A Via Varejo disse que não comentaria por conta do período de silêncio que antecede a oferta.

Transparência 

Outra prática, levada mais a sério nas emissões externas, é a publicação dos chamados pareceres de segunda opinião (second party opinion, ou SPO), documentos elaborados por consultorias especializadas em sustentabilidade e que atestam, de forma independente, a robustez das metas pactuadas. 

Nesses documentos, as consultorias costumam não só atestar sua opinião, como apresentar algumas ressalvas e pontos de atenção. Algumas consultorias indicam, inclusive, se consideram a meta escolhida pelo emissor ambiciosa ou tímida. 

Na Via Varejo, o roadshow para a oferta — que será feita com esforços restritos, ou seja, só poderá ser apresentada a 75 investidores — começa hoje, mas o parecer de segunda opinião, a ser elaborado pela consultoria Resultante, ainda não está disponível. 

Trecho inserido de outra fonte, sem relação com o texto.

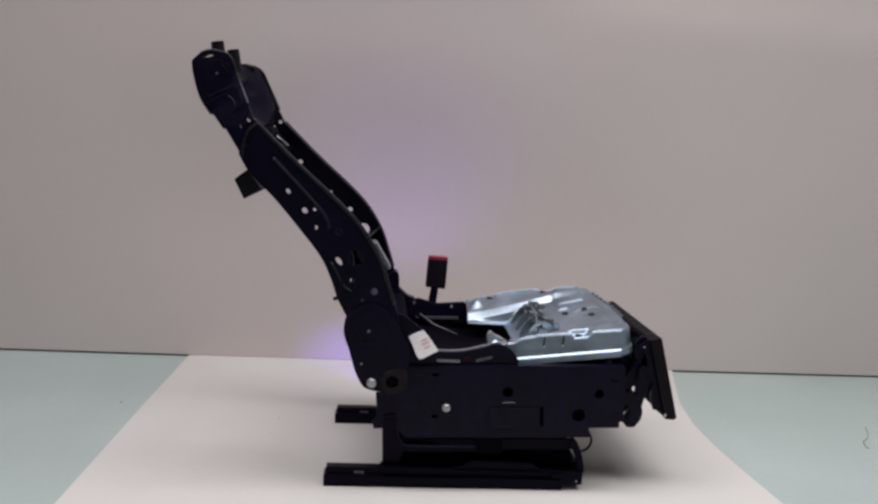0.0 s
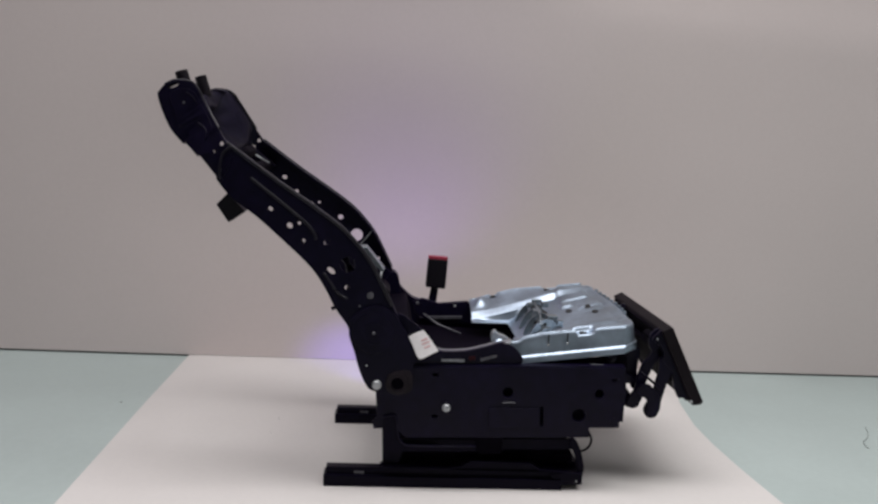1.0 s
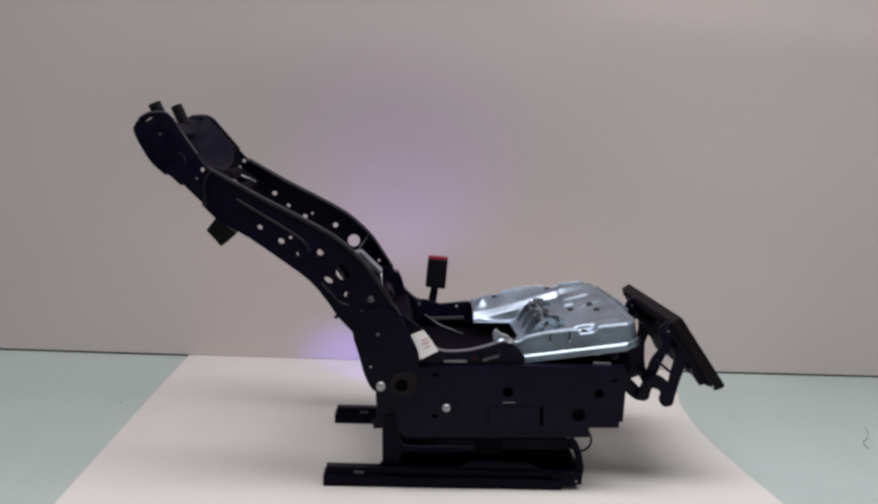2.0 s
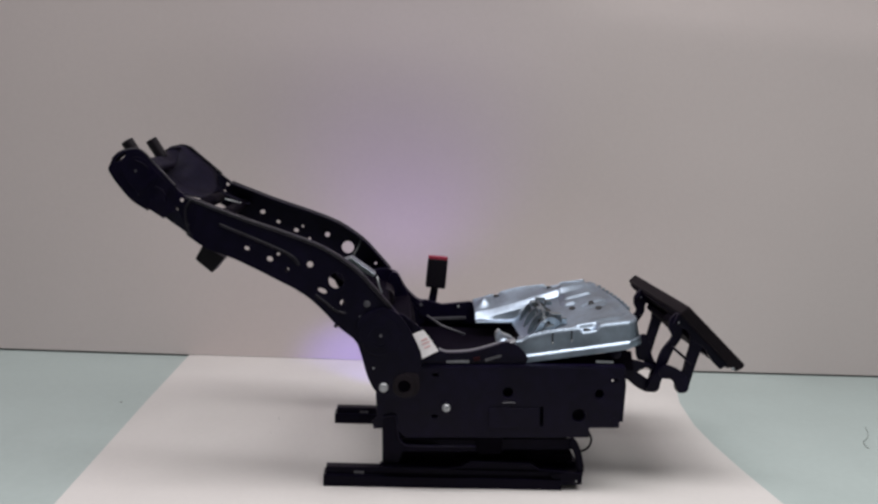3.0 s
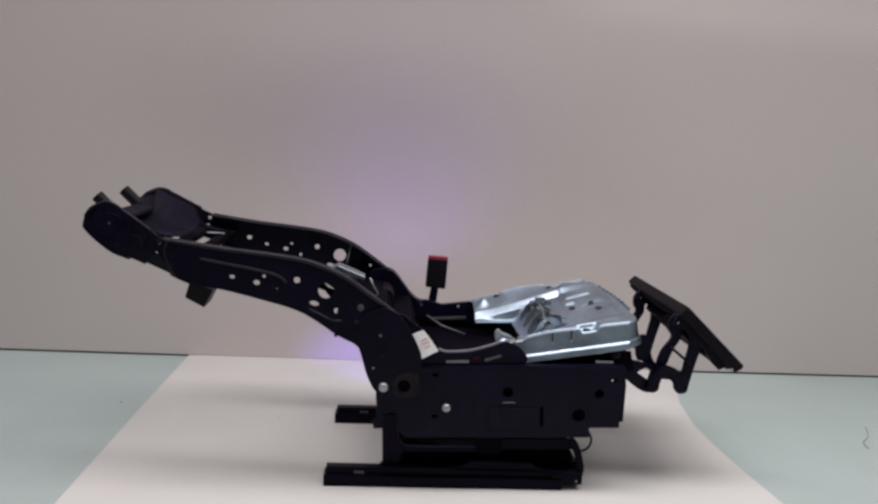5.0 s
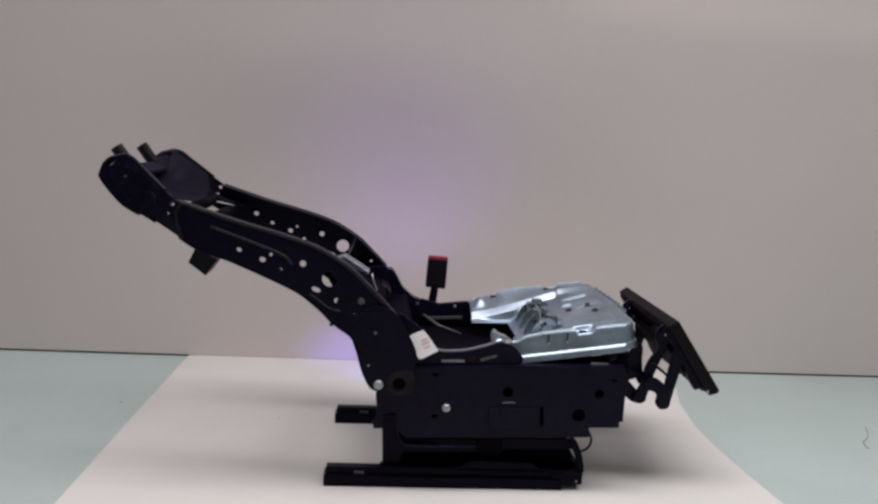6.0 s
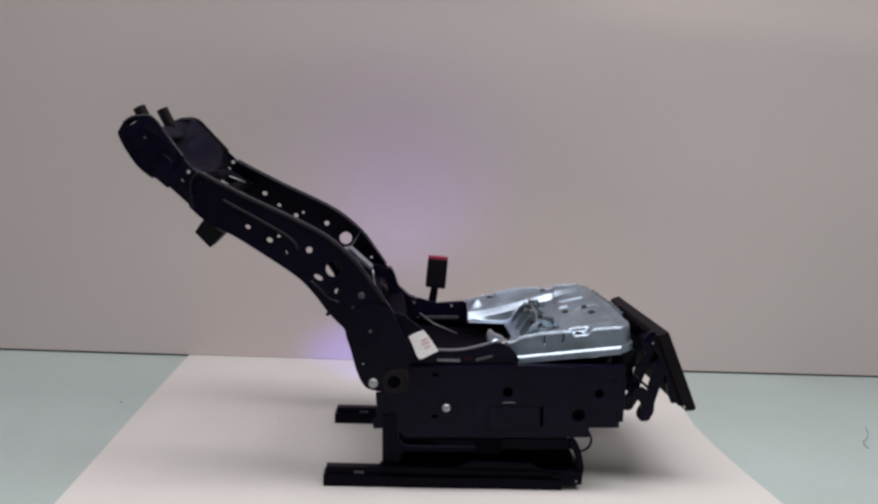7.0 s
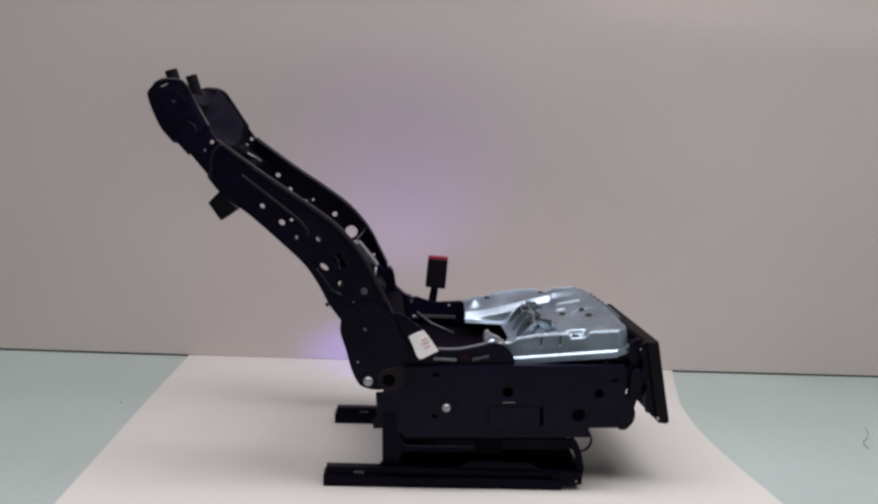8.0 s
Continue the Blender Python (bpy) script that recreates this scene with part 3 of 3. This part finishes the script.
def link_bar(y):
    bar = part("link_bar", slab(spline([(0.0064, 0.1080), (0.0055, 0.0849), (0.0001, 0.0582), (-0.0048, 0.0334), (-0.0140, 0.0198), (-0.0179, 0.0063), (-0.0121, -0.0050), (-0.0024, -0.0074), (0.0078, -0.0026), (0.0111, 0.0128), (0.0182, 0.0435), (0.0255, 0.0703), (0.0318, 0.0900), (0.0231, 0.1120)], 3), y, y + 0.008), BLACK, seat, bevel=0.0012)
    if y < 0:
        part("link_rod", rod([(-0.0304, y, 0.0832), (0.011, y, 0.0506)], 0.0026, seg=8), BLACK, bar, smooth=True)
    return bar


def link_strap(y):
    return part("link_strap", slab(spline([(-0.0520, 0.0380), (-0.0390, 0.0480), (-0.0238, 0.0443), (-0.0120, 0.0380), (-0.0020, 0.0300), (0.0050, 0.0150), (0.0030, -0.0006), (-0.0100, -0.0035), (-0.0185, 0.0080), (-0.0278, 0.0205), (-0.0460, 0.0225)], 3), y, y + 0.005), BLACK, seat, bevel=0.001)


def link_arm(y):
    """Short upper arm of the scissors, hinged on the S-shaped link."""
    return part("link_arm", slab(spline([(-0.0369, 0.0607), (-0.0277, 0.0660), (-0.0196, 0.0593), (-0.0141, 0.0364), (-0.0048, 0.0135), (0.0075, 0.0061), (0.0065, -0.0095), (-0.0069, -0.0098), (-0.0258, 0.0129), (-0.0376, 0.0164), (-0.0427, 0.0356)], 3), y, y + 0.006), BLACK, seat, bevel=0.001)


def link_crank(side):
    y = sorted((0.138 * side, 0.147 * side))
    return part("link_crank", slab(spline([(-0.0963, 0.0676), (-0.0752, 0.0748), (-0.0446, 0.0559), (-0.0214, 0.05), (0.0053, 0.042), (0.0156, 0.0202), (0.0106, -0.0009), (-0.0041, -0.0091), (-0.0265, -0.0008), (-0.0518, 0.0184), (-0.0795, 0.0418)], 3), *y,
                [[(-0.0287, 0.03), (-0.0141, 0.0392), (-0.0009, 0.0374), (-0.0059, 0.0152)]]), BLACK, seat, bevel=0.0012)


def buckle():
    stalk = part("buckle_stalk", slab([(0.1092, 0.303), (0.1259, 0.3009), (0.123, 0.2774), (0.1195, 0.2382), (0.1212, 0.1329), (0.1031, 0.1324), (0.1015, 0.2376), (0.1051, 0.2768)], 0.228, 0.236), BLACK, seat, bevel=0.001)
    head = part("buckle_head", slab([(0.0997, 0.3674), (0.1443, 0.365), (0.1408, 0.2979), (0.096, 0.3017)], 0.219, 0.247), PLASTIC, stalk, bevel=0.003)
    part("release_button", slab([(0.1008, 0.3725), (0.1441, 0.3701), (0.1438, 0.3637), (0.1004, 0.3661)], 0.221, 0.245), REDPLASTIC, stalk, "red release button", bevel=0.001)


def cable():
    pts = [(0.3876, -0.19, 0.1118), (0.3945, -0.19, 0.1032), (0.3995, -0.19, 0.0903), (0.3951, -0.19, 0.0771), (0.3838, -0.19, 0.0692), (0.3669, -0.19, 0.0677)]
    part("cable", rod(spline(pts, 4, False), 0.0022, seg=8), INNER, seat, smooth=True)


def side_bracket():
    """The fixed upright beside the hinge that carries the paper label."""
    b = part("side_bracket", slab([(0.0111, 0.3294), (0.0394, 0.3241), (0.0737, 0.2974), (0.1034, 0.2621), (0.112, 0.2281), (0.041, 0.2262), (0.0134, 0.2637)], -0.2165, -0.2105), BLACK, seat, bevel=0.002)
    lab = part("paper_label", slab(spline([(0.0487, 0.2856), (0.0605, 0.2921), (0.0753, 0.2976)], 3, False) + spline([(0.0901, 0.2796), (0.1029, 0.2625)], 3, False) + spline([(0.0861, 0.2548), (0.0682, 0.2481), (0.0574, 0.2684)], 3, False), -0.2262, -0.2248), LABEL, b, "white paper label with red print")
    lean(lab)
    for bar in ([(0.0709, 0.2804), (0.0798, 0.2849), (0.0839, 0.2828), (0.072, 0.2784)], [(0.0722, 0.2743), (0.086, 0.2798), (0.0871, 0.2778), (0.0732, 0.2723)], [(0.0764, 0.2683), (0.0873, 0.2727), (0.0884, 0.2707), (0.0775, 0.2662)]):
        lean(part("print", slab(bar, -0.2270, -0.2262), REDINK, lab))


def loose_thread():
    pts = [(1.1577, 0.2231, -0.0036), (1.141, 0.181, -0.0036), (1.1201, 0.144, -0.0036), (1.0959, 0.1156, -0.0036), (1.0858, 0.0889, -0.0036), (1.0851, 0.0706, -0.0036)]
    tagged(part("loose_thread", rod(spline(pts, 4, False), 0.0005, seg=6), RUBBER_SHADE), "thin dark loose thread lying on the green matting", "thread")


def specks():
    """Bits of dirt on the mat and the sheet."""
    for x, y, z, r in (-0.602, 0.2851, -0.0045, 0.0040), (-0.2235, 0.1773, 0.0, 0.0026), (-0.2288, 0.0801, 0.0, 0.0018), (0.2737, 0.2362, 0.0, 0.0020):
        bm = bmesh.new()
        rng = random.Random(int(r * 1e5))
        ring = [bm.verts.new((x + r * math.cos(a) * rng.uniform(0.6, 1.2), y + r * math.sin(a) * rng.uniform(0.6, 1.2), z)) for a in (math.tau * i / 7 for i in range(7))]
        tip = bm.verts.new((x, y, z + r * 0.35))
        for i in range(7):
            bm.faces.new((ring[i], ring[(i + 1) % 7], tip))
        bm.faces.new(ring[::-1])
        on = "green matting" if z < 0 else "white sheet"
        tagged(part("dirt_speck", bm, MIDGREY), "tiny dark dirt speck lying on the " + on, "dirt", "specks of dirt")


loose_thread()
specks()
rails_and_base()
panels = [side_panel(s) for s in (-1, 1)]
hinges = [recliner(s) for s in (-1, 1)]
back = backrest()
pan = seat_pan()
board = footrest()
frames = [link_frame(y) for y in (-0.159, 0.096)]
bars = [link_bar(y) for y in (-0.170, 0.086)]
straps = [link_strap(y) for y in (-0.176, 0.080)]
cranks = [link_crank(-1)]
arms = [link_arm(y) for y in (-0.133, 0.084)]
side_bracket()
buckle()
cable()


def motions():
    """Rows: seconds, x, z, degrees of turn about the seat's cross axis."""
    def go(obs, rows):
        for ob in obs:
            walk(ob, [(t, pose(x, 0, z, 0, a, 0)) for t, x, z, a in rows])
    go([back], [(0, -0.0156, 0.3064, 36.19), (0.5, -0.0134, 0.3011, 32.26), (1, -0.0134, 0.2994, 27.95), (1.5, -0.0083, 0.2971, 24.1), (3, -0.0021, 0.2895, 11.62), (3.5, -0.0029, 0.2881, 7.94), (4, -0.0039, 0.2886, 3.81), (4.5, -0.0014, 0.2884, -0), (4.62, -0.0014, 0.2884, -0.9), (4.85, -0.0014, 0.2884, -0.9), (5.1, -0.0033, 0.2898, 1.38), (5.55, -0.0068, 0.2924, 5.5), (6, -0.0103, 0.2949, 9.61), (6.5, -0.0131, 0.2995, 13.95), (7, -0.0185, 0.3018, 17.93), (7.5, -0.0205, 0.3036, 22.68), (8, -0.0235, 0.3072, 26.83)])
    go(hinges, [(0, -0.0231, 0.2957, 0), (0.5, -0.0185, 0.2942, 0), (1, -0.0138, 0.2928, 0), (1.5, -0.0092, 0.2914, 0), (2.3, -0.005, 0.2898, 0), (3.02, -0.0014, 0.2884, 0), (4, -0.0014, 0.2884, 0), (4.87, -0.0014, 0.2884, 0), (5.4, -0.0058, 0.2905, 0), (6, -0.0107, 0.2929, 0), (6.5, -0.0154, 0.2943, 0), (7, -0.02, 0.2958, 0), (7.5, -0.0246, 0.2972, 0), (8, -0.0293, 0.2987, 0)])
    go([pan], [(0, 0.1922, 0.2698, 2.86), (0.5, 0.196, 0.2699, 2.12), (1, 0.1998, 0.2721, 1.86), (1.5, 0.2017, 0.2722, 1.12), (2.3, 0.2049, 0.2723, 0.51), (3.02, 0.2076, 0.2724, -0), (4, 0.2076, 0.2724, -0), (4.87, 0.2076, 0.2724, -0), (5.4, 0.204, 0.2722, 0.52), (6, 0.1998, 0.2721, 1.11), (6.5, 0.1959, 0.272, 1.83), (7, 0.1921, 0.2719, 2.18), (7.5, 0.1882, 0.2717, 2.93), (8, 0.1863, 0.2717, 3.7)])
    go([board], [(0, 0.5228, 0.2875, 32.4), (0.5, 0.531, 0.2955, 25.6), (1, 0.542, 0.309, 21.0), (1.5, 0.551, 0.3185, 16.1), (2.3, 0.5606, 0.3356, 7.3), (3.02, 0.5693, 0.3496, 0), (4, 0.5693, 0.3496, 0), (4.87, 0.5693, 0.3496, 0), (5.4, 0.5616, 0.3362, 6.1), (6, 0.5525, 0.321, 13.0), (6.5, 0.5435, 0.311, 18.8), (7, 0.535, 0.2995, 23.2), (7.5, 0.5274, 0.2895, 29.9), (8, 0.5172, 0.2812, 35.4)])
    go(frames, [(0, 0.4553, 0.135, 0), (0.5, 0.469, 0.142, 0), (1, 0.4825, 0.15, 0), (1.5, 0.4929, 0.1569, 0), (2.3, 0.5072, 0.1707, 0), (3.02, 0.5194, 0.1824, 0), (4, 0.5194, 0.1824, 0), (4.87, 0.5194, 0.1824, 0), (5.4, 0.5079, 0.1718, 0), (6, 0.4949, 0.1597, 0), (6.5, 0.4835, 0.1517, 0), (7, 0.472, 0.1454, 0), (7.5, 0.4594, 0.1384, 0), (8, 0.4438, 0.1292, 0)])
    go(bars, [(0, 0.4809, 0.1174, 0), (0.5, 0.5018, 0.1263, 0), (1, 0.5194, 0.1368, 0), (1.5, 0.5352, 0.1473, 0), (2.3, 0.5569, 0.1688, 0), (3.02, 0.5753, 0.187, 0), (4, 0.5753, 0.187, 0), (4.87, 0.5753, 0.187, 0), (5.4, 0.5594, 0.1716, 0), (6, 0.5413, 0.1542, 0), (6.5, 0.524, 0.142, 0), (7, 0.5066, 0.1298, 0), (7.5, 0.4875, 0.1192, 0), (8, 0.4665, 0.112, 0)])
    go(straps, [(0, 0.4809, 0.1174, 37.29), (0.5, 0.5018, 0.1263, 30.11), (1, 0.5194, 0.1368, 25.65), (1.5, 0.5352, 0.1473, 19.36), (2.3, 0.5569, 0.1688, 8.9), (3.02, 0.5753, 0.187, -0), (4, 0.5753, 0.187, -0), (4.87, 0.5753, 0.187, -0), (5.4, 0.5594, 0.1716, 6.46), (6, 0.5413, 0.1542, 13.78), (6.5, 0.524, 0.142, 20.91), (7, 0.5066, 0.1298, 28.57), (7.5, 0.4875, 0.1192, 35.47), (8, 0.4665, 0.112, 39.93)])
    go(cranks, [(0, 0.4553, 0.135, 33.72), (0.5, 0.469, 0.142, 27.39), (1, 0.4825, 0.15, 20.77), (1.5, 0.4929, 0.1569, 15.52), (2.3, 0.5072, 0.1707, 7.13), (3.02, 0.5194, 0.1824, -0), (4, 0.5194, 0.1824, -0), (4.87, 0.5194, 0.1824, -0), (5.4, 0.5079, 0.1718, 6.63), (6, 0.4949, 0.1597, 14.15), (6.5, 0.4835, 0.1517, 20.06), (7, 0.472, 0.1454, 25.63), (7.5, 0.4594, 0.1384, 31.64), (8, 0.4438, 0.1292, 38.9)])
    go(arms, [(0, 0.4673, 0.17, 33.72), (0.5, 0.481, 0.177, 27.39), (1, 0.4945, 0.185, 20.77), (1.5, 0.5049, 0.1919, 15.52), (2.3, 0.5192, 0.2057, 7.13), (3.02, 0.5314, 0.2174, 0), (4, 0.5314, 0.2174, 0), (4.87, 0.5314, 0.2174, 0), (5.4, 0.5199, 0.2068, 6.63), (6, 0.5069, 0.1947, 14.15), (6.5, 0.4955, 0.1867, 20.06), (7, 0.484, 0.1804, 25.63), (7.5, 0.4714, 0.1734, 31.64), (8, 0.4558, 0.1642, 38.9)])


motions()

A sinalização da empresa é que o documento será apresentado antes da liquidação da operação, prevista para acontecer até 10 de maio.

“Anunciar que a emissão é de um título sustentável e não disponibilizar o parecer que comprova isso equivale a dizer que se trata de um título com grau de investimento e não ter o relatório da agência de rating que ateste”, diz Muller, da JGP.

A boa prática, dizem especialistas, é que o SPO esteja pronto antes do início do roadshow. Mas a realidade no mercado brasileiro tem ficado bem distante disso, com o parecer sendo entregue apenas no início do bookbuilding ou, pior, somente antes da liquidação, com a alocação já concluída.

A Resultante informou que não poderia comentar por estar em período de silêncio.

Nos outros dois casos de SLBs no mercado interno, Boticário e Votorantim Cimentos, os SPOs — elaborados pela Sitawi e pela Bureau Veritas — não foram tornados públicos nem mesmo depois de concluídas as operações. 

As operações foram inteiramente encarteiradas pelos bancos, que, ao menos em teoria, tiveram acesso aos documentos. 

Mas num mercado em que o benefício de reputação e imagem é associado à emissão, o maior escrutínio público na forma de transparência deveria ser a contrapartida.

A operação é coordenada por Banco do Brasil, Bradesco, Itaú e Safra.